> **Requirements**
Reproduce all of the data below without alteration; exclude every picture.

> **Supplied information**
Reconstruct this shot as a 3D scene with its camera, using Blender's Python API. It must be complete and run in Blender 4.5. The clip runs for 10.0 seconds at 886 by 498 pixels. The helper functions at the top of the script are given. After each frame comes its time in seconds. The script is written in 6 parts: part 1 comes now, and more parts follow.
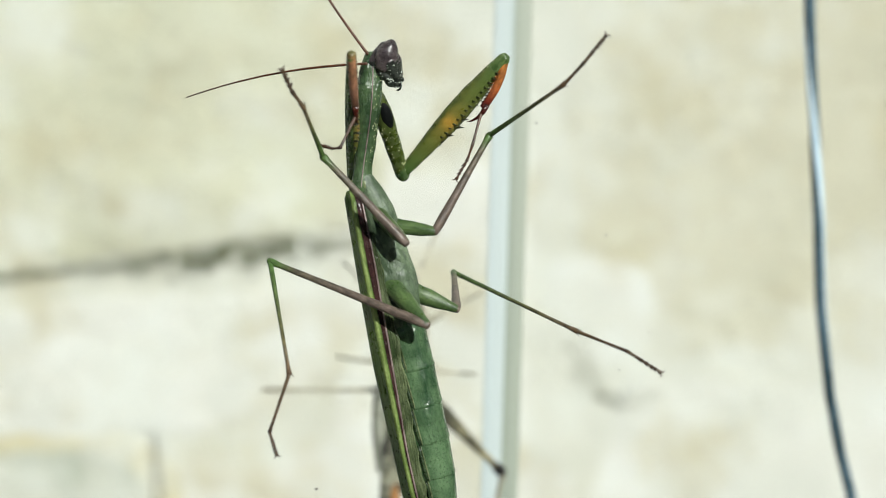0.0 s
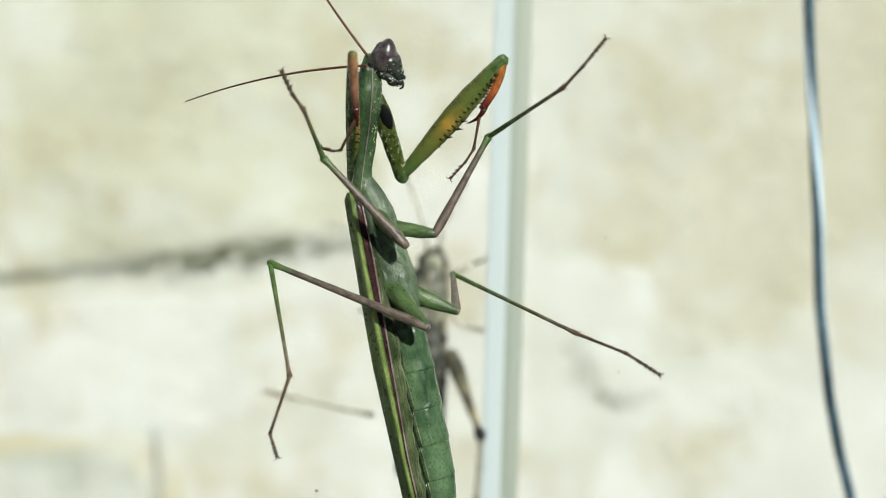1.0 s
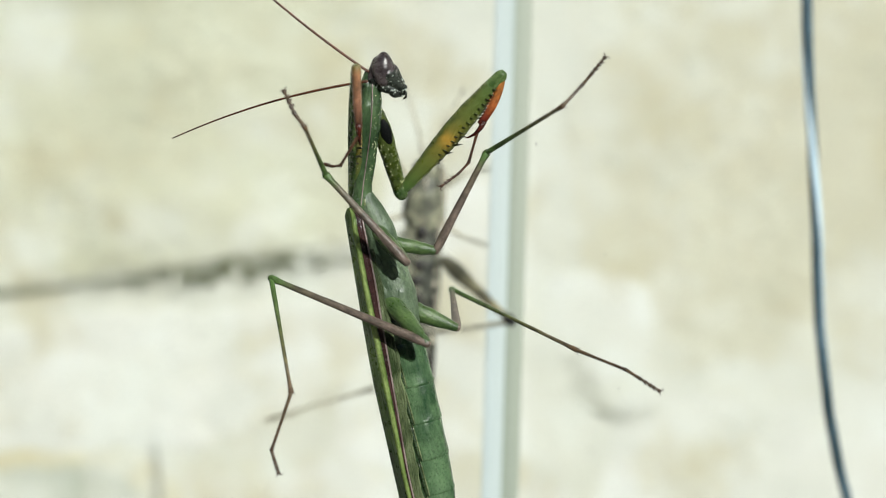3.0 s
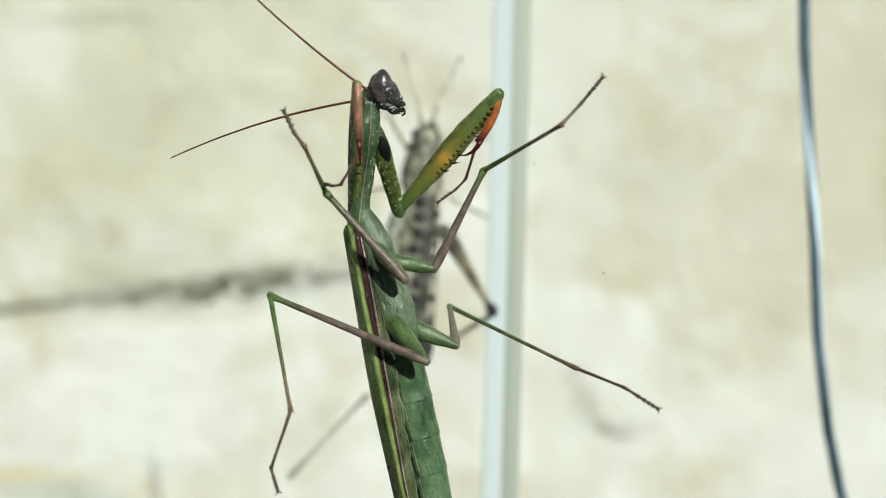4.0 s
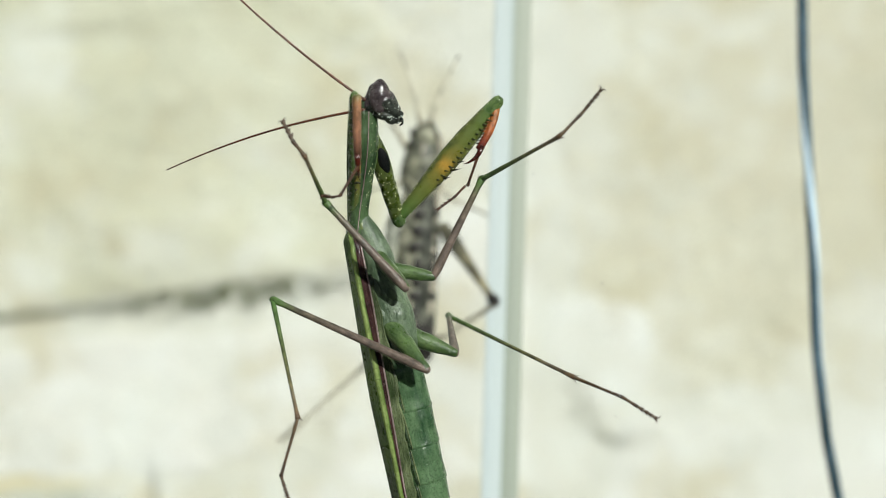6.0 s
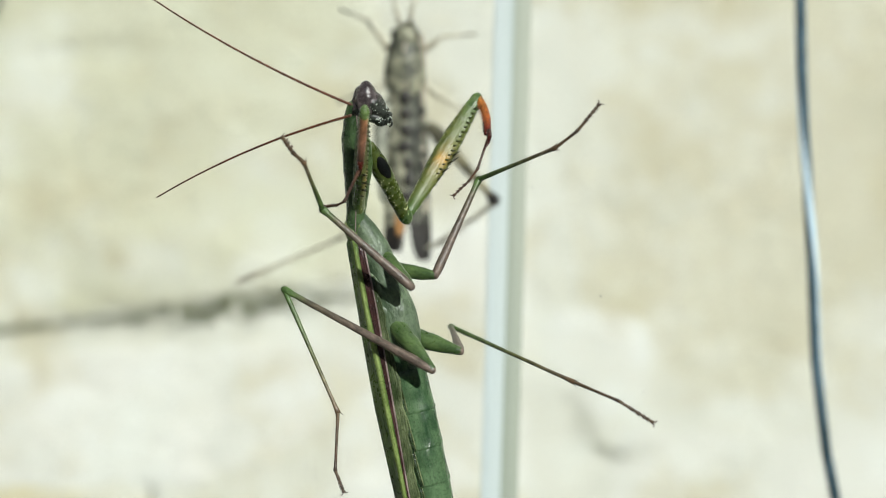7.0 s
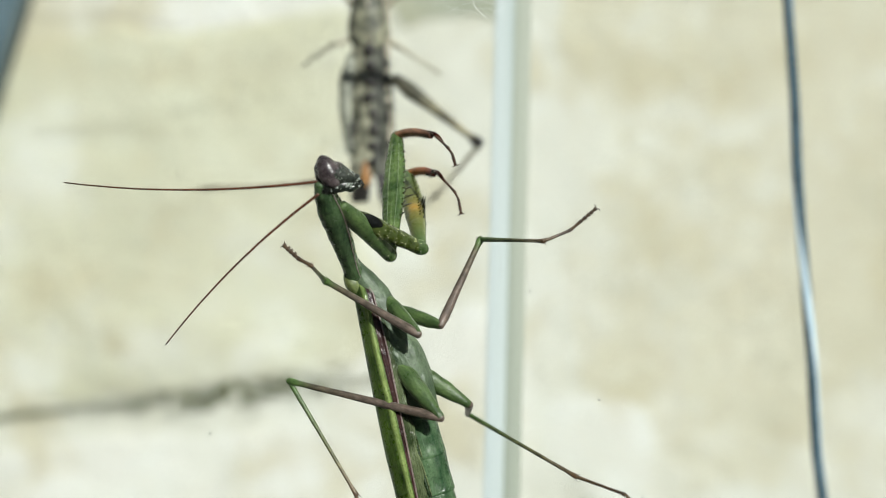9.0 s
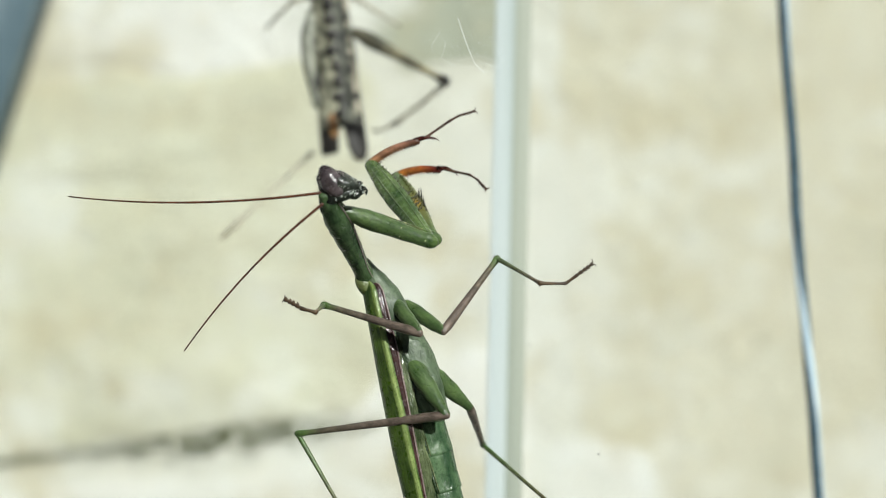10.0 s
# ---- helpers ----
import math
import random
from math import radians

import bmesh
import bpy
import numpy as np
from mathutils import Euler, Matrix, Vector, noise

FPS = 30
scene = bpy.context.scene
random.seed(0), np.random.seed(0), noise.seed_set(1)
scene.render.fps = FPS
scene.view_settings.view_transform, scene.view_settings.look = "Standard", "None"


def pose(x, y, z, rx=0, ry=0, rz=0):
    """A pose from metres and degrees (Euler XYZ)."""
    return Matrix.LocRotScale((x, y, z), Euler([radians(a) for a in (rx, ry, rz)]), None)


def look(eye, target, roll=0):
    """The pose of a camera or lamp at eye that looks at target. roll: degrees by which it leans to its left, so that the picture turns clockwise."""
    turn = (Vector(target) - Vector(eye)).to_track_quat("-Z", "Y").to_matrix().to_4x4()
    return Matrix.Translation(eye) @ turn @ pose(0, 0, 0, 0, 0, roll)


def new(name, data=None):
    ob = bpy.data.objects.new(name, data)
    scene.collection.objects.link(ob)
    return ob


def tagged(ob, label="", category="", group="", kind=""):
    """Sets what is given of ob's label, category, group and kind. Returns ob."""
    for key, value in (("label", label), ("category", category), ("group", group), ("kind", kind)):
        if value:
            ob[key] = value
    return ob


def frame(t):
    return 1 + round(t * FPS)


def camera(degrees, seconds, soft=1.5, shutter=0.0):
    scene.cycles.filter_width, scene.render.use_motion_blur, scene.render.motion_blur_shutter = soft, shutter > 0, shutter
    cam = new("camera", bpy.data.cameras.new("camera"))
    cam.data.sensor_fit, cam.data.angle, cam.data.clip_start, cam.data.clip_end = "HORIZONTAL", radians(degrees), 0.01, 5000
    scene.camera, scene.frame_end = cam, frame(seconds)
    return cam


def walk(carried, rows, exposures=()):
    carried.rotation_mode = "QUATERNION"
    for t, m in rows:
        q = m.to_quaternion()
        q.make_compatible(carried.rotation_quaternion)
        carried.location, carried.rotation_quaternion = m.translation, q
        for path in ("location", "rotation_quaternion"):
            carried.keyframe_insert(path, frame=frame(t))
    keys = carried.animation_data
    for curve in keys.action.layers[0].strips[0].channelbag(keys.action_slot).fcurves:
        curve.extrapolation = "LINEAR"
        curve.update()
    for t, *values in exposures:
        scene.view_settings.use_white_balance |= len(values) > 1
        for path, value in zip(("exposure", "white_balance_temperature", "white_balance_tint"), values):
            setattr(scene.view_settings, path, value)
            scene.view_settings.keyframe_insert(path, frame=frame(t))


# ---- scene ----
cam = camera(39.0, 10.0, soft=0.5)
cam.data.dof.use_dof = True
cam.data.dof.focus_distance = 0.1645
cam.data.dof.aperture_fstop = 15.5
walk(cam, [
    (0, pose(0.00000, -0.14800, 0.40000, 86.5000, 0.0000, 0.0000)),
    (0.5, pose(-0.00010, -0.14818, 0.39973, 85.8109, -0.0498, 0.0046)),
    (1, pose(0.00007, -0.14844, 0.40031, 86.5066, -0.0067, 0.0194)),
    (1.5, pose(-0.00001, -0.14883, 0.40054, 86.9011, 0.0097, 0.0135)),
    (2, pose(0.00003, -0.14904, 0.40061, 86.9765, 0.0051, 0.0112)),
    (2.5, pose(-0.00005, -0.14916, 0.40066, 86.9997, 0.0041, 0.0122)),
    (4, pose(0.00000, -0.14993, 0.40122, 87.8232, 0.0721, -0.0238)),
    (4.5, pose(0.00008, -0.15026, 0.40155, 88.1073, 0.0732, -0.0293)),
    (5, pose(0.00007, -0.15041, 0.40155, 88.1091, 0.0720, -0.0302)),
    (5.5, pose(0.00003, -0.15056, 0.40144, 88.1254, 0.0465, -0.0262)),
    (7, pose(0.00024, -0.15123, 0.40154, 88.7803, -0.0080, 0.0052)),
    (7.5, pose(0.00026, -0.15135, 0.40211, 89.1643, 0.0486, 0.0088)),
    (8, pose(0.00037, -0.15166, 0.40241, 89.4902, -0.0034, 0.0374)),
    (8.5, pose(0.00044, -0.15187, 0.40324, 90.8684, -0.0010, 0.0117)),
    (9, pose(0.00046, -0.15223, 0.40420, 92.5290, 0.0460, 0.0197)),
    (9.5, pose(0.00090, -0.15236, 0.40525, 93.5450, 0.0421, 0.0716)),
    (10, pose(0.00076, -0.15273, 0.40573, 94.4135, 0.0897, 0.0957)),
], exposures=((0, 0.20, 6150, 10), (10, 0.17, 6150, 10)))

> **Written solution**
Reconstruct this shot as a 3D scene with its camera, using Blender's Python API. It must be complete and run in Blender 4.5. The clip runs for 10.0 seconds at 886 by 498 pixels. The helper functions at the top of the script are given. After each frame comes its time in seconds. The script is written in 6 parts: part 1 comes now, and more parts follow.
0.0 s
1.0 s
3.0 s
4.0 s
6.0 s
7.0 s
9.0 s
10.0 s
# ---- helpers ----
import math
import random
from math import radians

import bmesh
import bpy
import numpy as np
from mathutils import Euler, Matrix, Vector, noise

FPS = 30
scene = bpy.context.scene
random.seed(0), np.random.seed(0), noise.seed_set(1)
scene.render.fps = FPS
scene.view_settings.view_transform, scene.view_settings.look = "Standard", "None"


def pose(x, y, z, rx=0, ry=0, rz=0):
    """A pose from metres and degrees (Euler XYZ)."""
    return Matrix.LocRotScale((x, y, z), Euler([radians(a) for a in (rx, ry, rz)]), None)


def look(eye, target, roll=0):
    """The pose of a camera or lamp at eye that looks at target. roll: degrees by which it leans to its left, so that the picture turns clockwise."""
    turn = (Vector(target) - Vector(eye)).to_track_quat("-Z", "Y").to_matrix().to_4x4()
    return Matrix.Translation(eye) @ turn @ pose(0, 0, 0, 0, 0, roll)


def new(name, data=None):
    ob = bpy.data.objects.new(name, data)
    scene.collection.objects.link(ob)
    return ob


def tagged(ob, label="", category="", group="", kind=""):
    """Sets what is given of ob's label, category, group and kind. Returns ob."""
    for key, value in (("label", label), ("category", category), ("group", group), ("kind", kind)):
        if value:
            ob[key] = value
    return ob


def frame(t):
    return 1 + round(t * FPS)


def camera(degrees, seconds, soft=1.5, shutter=0.0):
    scene.cycles.filter_width, scene.render.use_motion_blur, scene.render.motion_blur_shutter = soft, shutter > 0, shutter
    cam = new("camera", bpy.data.cameras.new("camera"))
    cam.data.sensor_fit, cam.data.angle, cam.data.clip_start, cam.data.clip_end = "HORIZONTAL", radians(degrees), 0.01, 5000
    scene.camera, scene.frame_end = cam, frame(seconds)
    return cam


def walk(carried, rows, exposures=()):
    carried.rotation_mode = "QUATERNION"
    for t, m in rows:
        q = m.to_quaternion()
        q.make_compatible(carried.rotation_quaternion)
        carried.location, carried.rotation_quaternion = m.translation, q
        for path in ("location", "rotation_quaternion"):
            carried.keyframe_insert(path, frame=frame(t))
    keys = carried.animation_data
    for curve in keys.action.layers[0].strips[0].channelbag(keys.action_slot).fcurves:
        curve.extrapolation = "LINEAR"
        curve.update()
    for t, *values in exposures:
        scene.view_settings.use_white_balance |= len(values) > 1
        for path, value in zip(("exposure", "white_balance_temperature", "white_balance_tint"), values):
            setattr(scene.view_settings, path, value)
            scene.view_settings.keyframe_insert(path, frame=frame(t))


# ---- scene ----
cam = camera(39.0, 10.0, soft=0.5)
cam.data.dof.use_dof = True
cam.data.dof.focus_distance = 0.1645
cam.data.dof.aperture_fstop = 15.5
walk(cam, [
    (0, pose(0.00000, -0.14800, 0.40000, 86.5000, 0.0000, 0.0000)),
    (0.5, pose(-0.00010, -0.14818, 0.39973, 85.8109, -0.0498, 0.0046)),
    (1, pose(0.00007, -0.14844, 0.40031, 86.5066, -0.0067, 0.0194)),
    (1.5, pose(-0.00001, -0.14883, 0.40054, 86.9011, 0.0097, 0.0135)),
    (2, pose(0.00003, -0.14904, 0.40061, 86.9765, 0.0051, 0.0112)),
    (2.5, pose(-0.00005, -0.14916, 0.40066, 86.9997, 0.0041, 0.0122)),
    (4, pose(0.00000, -0.14993, 0.40122, 87.8232, 0.0721, -0.0238)),
    (4.5, pose(0.00008, -0.15026, 0.40155, 88.1073, 0.0732, -0.0293)),
    (5, pose(0.00007, -0.15041, 0.40155, 88.1091, 0.0720, -0.0302)),
    (5.5, pose(0.00003, -0.15056, 0.40144, 88.1254, 0.0465, -0.0262)),
    (7, pose(0.00024, -0.15123, 0.40154, 88.7803, -0.0080, 0.0052)),
    (7.5, pose(0.00026, -0.15135, 0.40211, 89.1643, 0.0486, 0.0088)),
    (8, pose(0.00037, -0.15166, 0.40241, 89.4902, -0.0034, 0.0374)),
    (8.5, pose(0.00044, -0.15187, 0.40324, 90.8684, -0.0010, 0.0117)),
    (9, pose(0.00046, -0.15223, 0.40420, 92.5290, 0.0460, 0.0197)),
    (9.5, pose(0.00090, -0.15236, 0.40525, 93.5450, 0.0421, 0.0716)),
    (10, pose(0.00076, -0.15273, 0.40573, 94.4135, 0.0897, 0.0957)),
], exposures=((0, 0.20, 6150, 10), (10, 0.17, 6150, 10)))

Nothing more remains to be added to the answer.